Executive decision guidance: choosing the right distribution ERP path
- Choose SaaS-first when process standardization is a strategic goal and customization can be constrained.
- Choose private cloud or controlled single-tenant deployment when operational uniqueness is material and migration risk must be tightly staged.
- Use hybrid only with a defined sunset architecture, integration governance model, and measurable simplification milestones.
- Prioritize platforms with strong distribution data visibility, integration maturity, and extensibility controls over broad but loosely governed feature sets.
- Require a business-case model that ties ERP selection to inventory turns, service levels, close cycle speed, and support cost reduction.
The strongest distribution ERP decisions are made when executive teams align technology selection with operating model intent. If the business wants to simplify, scale, and standardize, the ERP should reinforce that direction.

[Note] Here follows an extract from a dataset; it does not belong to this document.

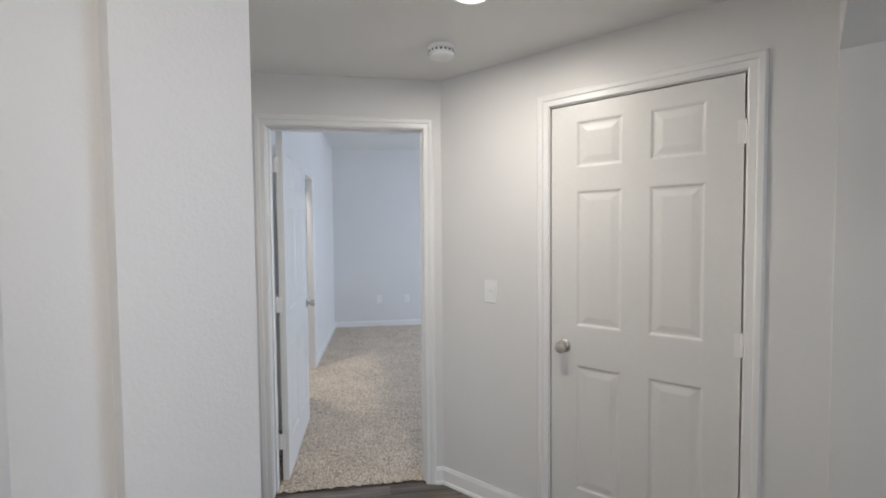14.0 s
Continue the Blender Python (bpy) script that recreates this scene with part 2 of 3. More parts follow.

If the business must preserve differentiated operational logic, the architecture should support that without creating indefinite modernization debt.
A credible platform selection framework therefore balances cloud operating model benefits against implementation realism. It tests not only what the ERP can do, but what the organization can govern, adopt, and sustain. In distribution environments, scalability is not just about transaction volume. It is about whether the platform can absorb new channels, new entities, and new service expectations while preserving operational visibility and control.
For SysGenPro clients, the practical objective is to reduce selection risk before implementation begins. That means comparing distribution ERP options through architecture fit, deployment governance, TCO transparency, interoperability readiness, and transformation sequencing. The result is a more defensible ERP decision and a modernization path that supports growth without compromising resilience.